_SOURCE EXCERPT_
══════════

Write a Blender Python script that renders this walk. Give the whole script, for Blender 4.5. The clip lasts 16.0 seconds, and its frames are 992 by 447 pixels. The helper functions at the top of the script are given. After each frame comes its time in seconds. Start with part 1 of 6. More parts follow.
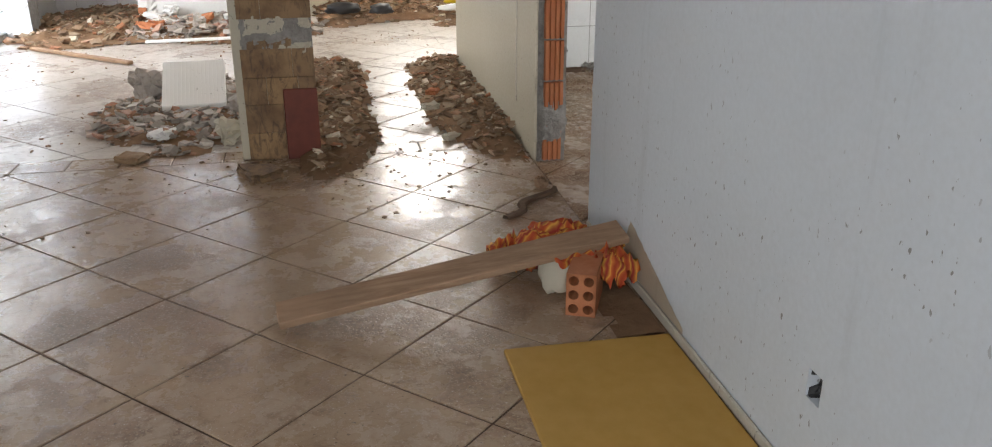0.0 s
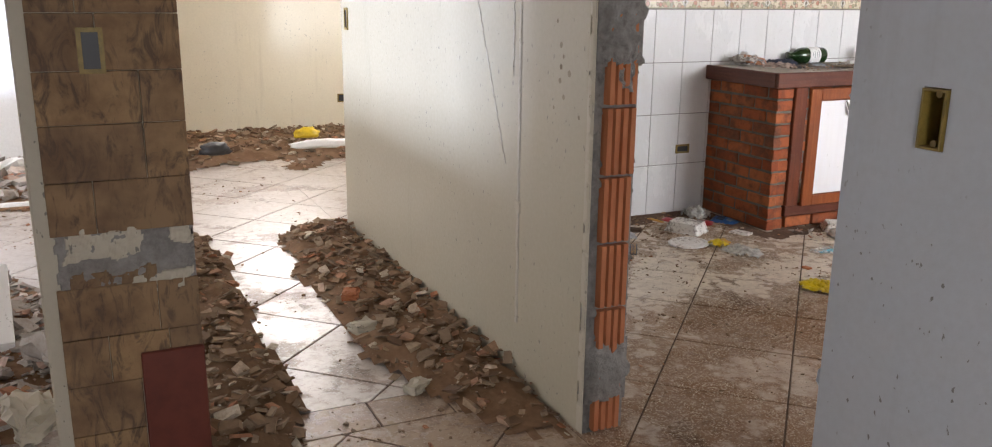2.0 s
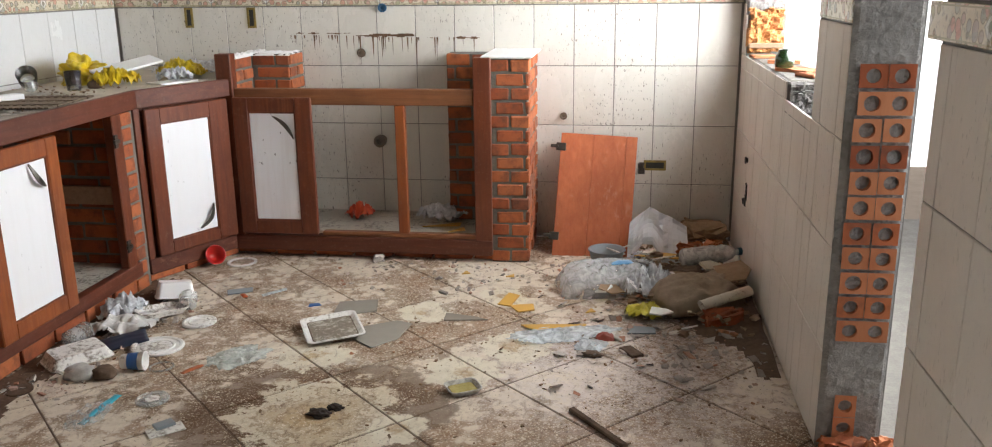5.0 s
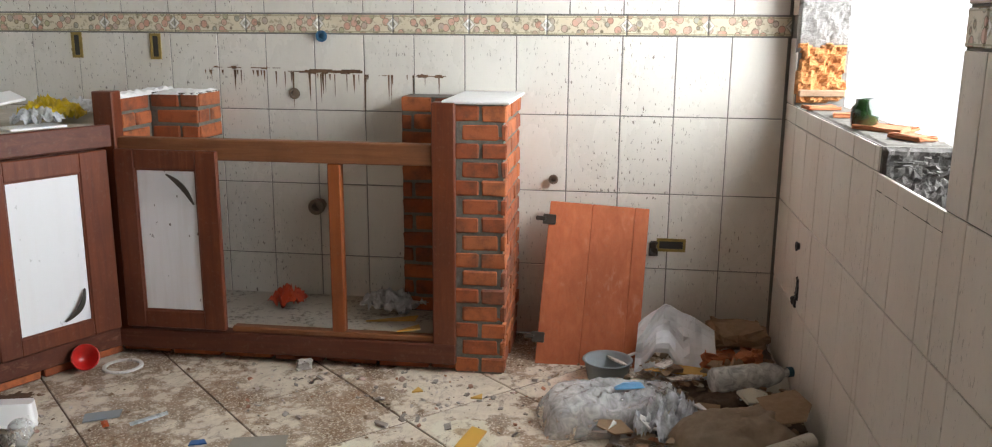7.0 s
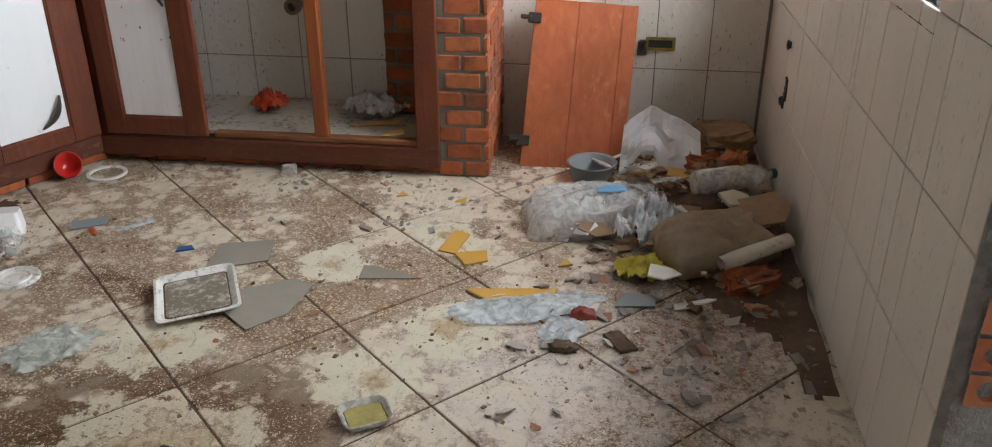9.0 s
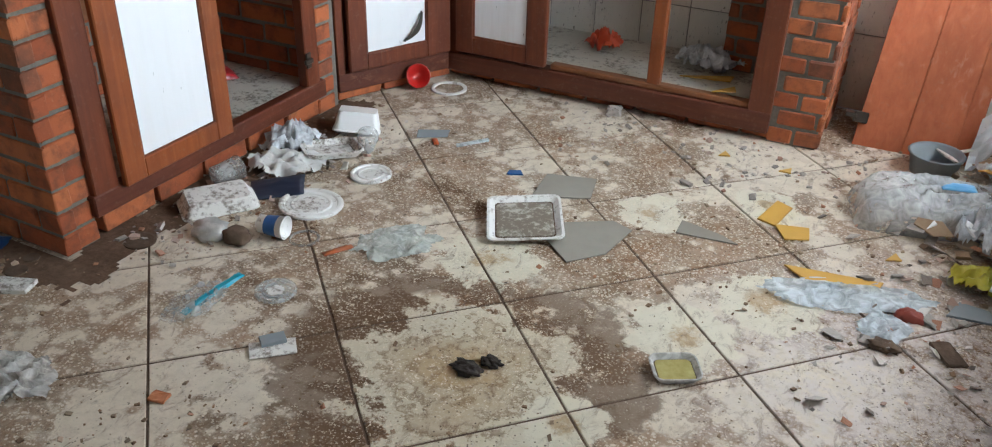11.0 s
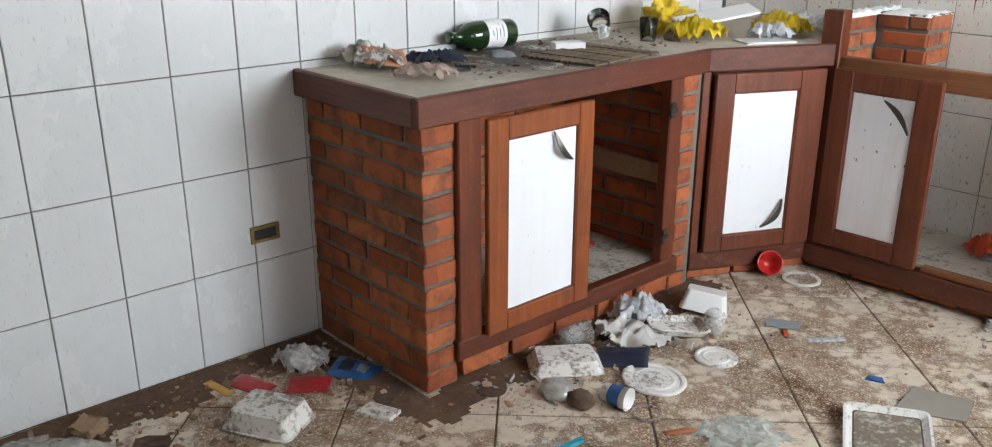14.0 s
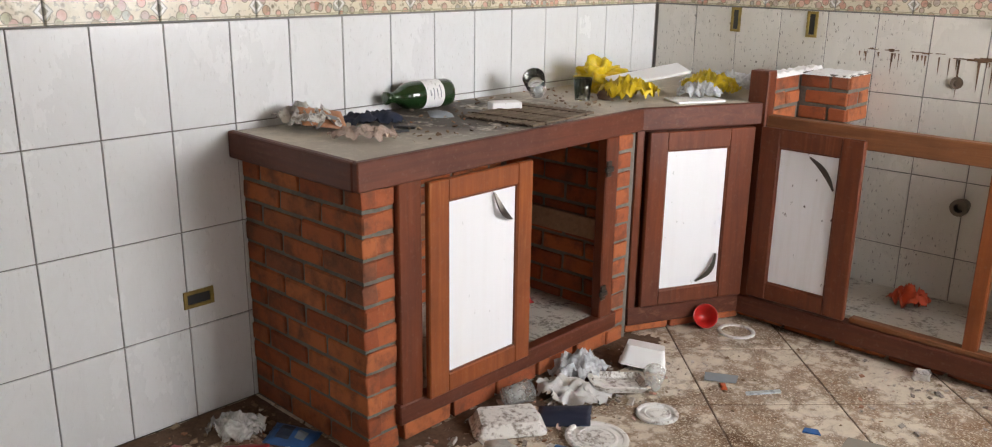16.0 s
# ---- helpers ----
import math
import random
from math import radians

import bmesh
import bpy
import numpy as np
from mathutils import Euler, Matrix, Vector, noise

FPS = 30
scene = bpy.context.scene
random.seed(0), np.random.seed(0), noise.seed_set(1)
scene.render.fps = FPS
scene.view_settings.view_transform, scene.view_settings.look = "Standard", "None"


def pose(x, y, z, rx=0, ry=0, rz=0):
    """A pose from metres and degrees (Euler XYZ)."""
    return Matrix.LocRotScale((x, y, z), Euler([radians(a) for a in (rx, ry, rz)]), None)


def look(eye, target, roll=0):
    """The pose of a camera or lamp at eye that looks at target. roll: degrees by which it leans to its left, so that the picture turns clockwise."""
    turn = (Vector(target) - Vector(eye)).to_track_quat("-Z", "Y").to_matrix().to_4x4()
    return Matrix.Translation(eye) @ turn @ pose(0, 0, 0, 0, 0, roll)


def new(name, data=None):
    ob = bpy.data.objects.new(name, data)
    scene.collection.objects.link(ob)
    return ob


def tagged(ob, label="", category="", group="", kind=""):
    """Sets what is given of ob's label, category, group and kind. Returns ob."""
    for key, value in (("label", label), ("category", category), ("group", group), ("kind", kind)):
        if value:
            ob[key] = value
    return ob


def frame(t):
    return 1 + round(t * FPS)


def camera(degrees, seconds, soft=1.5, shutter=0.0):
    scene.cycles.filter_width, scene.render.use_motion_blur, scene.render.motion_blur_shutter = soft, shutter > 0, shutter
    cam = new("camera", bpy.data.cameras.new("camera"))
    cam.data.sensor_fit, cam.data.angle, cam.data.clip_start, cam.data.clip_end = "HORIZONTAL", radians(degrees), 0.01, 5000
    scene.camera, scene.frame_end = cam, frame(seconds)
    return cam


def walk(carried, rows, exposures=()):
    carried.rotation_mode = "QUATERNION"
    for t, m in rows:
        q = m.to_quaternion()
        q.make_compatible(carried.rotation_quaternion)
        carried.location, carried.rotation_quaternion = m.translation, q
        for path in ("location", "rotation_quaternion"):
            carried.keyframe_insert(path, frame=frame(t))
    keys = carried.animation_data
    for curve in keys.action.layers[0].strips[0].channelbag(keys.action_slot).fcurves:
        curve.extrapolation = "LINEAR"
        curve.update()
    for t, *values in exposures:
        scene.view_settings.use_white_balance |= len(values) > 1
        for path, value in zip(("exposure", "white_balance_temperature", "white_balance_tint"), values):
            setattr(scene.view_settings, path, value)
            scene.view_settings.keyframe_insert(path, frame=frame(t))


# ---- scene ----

══════════

_TASK DIRECTIONS_
Set the pictures aside and transcribe the data above exactly.

_TASK SOLUTION_
Write a Blender Python script that renders this walk. Give the whole script, for Blender 4.5. The clip lasts 16.0 seconds, and its frames are 992 by 447 pixels. The helper functions at the top of the script are given. After each frame comes its time in seconds. Start with part 1 of 6. More parts follow.
0.0 s
2.0 s
5.0 s
7.0 s
9.0 s
11.0 s
14.0 s
16.0 s
# ---- helpers ----
import math
import random
from math import radians

import bmesh
import bpy
import numpy as np
from mathutils import Euler, Matrix, Vector, noise

FPS = 30
scene = bpy.context.scene
random.seed(0), np.random.seed(0), noise.seed_set(1)
scene.render.fps = FPS
scene.view_settings.view_transform, scene.view_settings.look = "Standard", "None"


def pose(x, y, z, rx=0, ry=0, rz=0):
    """A pose from metres and degrees (Euler XYZ)."""
    return Matrix.LocRotScale((x, y, z), Euler([radians(a) for a in (rx, ry, rz)]), None)


def look(eye, target, roll=0):
    """The pose of a camera or lamp at eye that looks at target. roll: degrees by which it leans to its left, so that the picture turns clockwise."""
    turn = (Vector(target) - Vector(eye)).to_track_quat("-Z", "Y").to_matrix().to_4x4()
    return Matrix.Translation(eye) @ turn @ pose(0, 0, 0, 0, 0, roll)


def new(name, data=None):
    ob = bpy.data.objects.new(name, data)
    scene.collection.objects.link(ob)
    return ob


def tagged(ob, label="", category="", group="", kind=""):
    """Sets what is given of ob's label, category, group and kind. Returns ob."""
    for key, value in (("label", label), ("category", category), ("group", group), ("kind", kind)):
        if value:
            ob[key] = value
    return ob


def frame(t):
    return 1 + round(t * FPS)


def camera(degrees, seconds, soft=1.5, shutter=0.0):
    scene.cycles.filter_width, scene.render.use_motion_blur, scene.render.motion_blur_shutter = soft, shutter > 0, shutter
    cam = new("camera", bpy.data.cameras.new("camera"))
    cam.data.sensor_fit, cam.data.angle, cam.data.clip_start, cam.data.clip_end = "HORIZONTAL", radians(degrees), 0.01, 5000
    scene.camera, scene.frame_end = cam, frame(seconds)
    return cam


def walk(carried, rows, exposures=()):
    carried.rotation_mode = "QUATERNION"
    for t, m in rows:
        q = m.to_quaternion()
        q.make_compatible(carried.rotation_quaternion)
        carried.location, carried.rotation_quaternion = m.translation, q
        for path in ("location", "rotation_quaternion"):
            carried.keyframe_insert(path, frame=frame(t))
    keys = carried.animation_data
    for curve in keys.action.layers[0].strips[0].channelbag(keys.action_slot).fcurves:
        curve.extrapolation = "LINEAR"
        curve.update()
    for t, *values in exposures:
        scene.view_settings.use_white_balance |= len(values) > 1
        for path, value in zip(("exposure", "white_balance_temperature", "white_balance_tint"), values):
            setattr(scene.view_settings, path, value)
            scene.view_settings.keyframe_insert(path, frame=frame(t))


# ---- scene ----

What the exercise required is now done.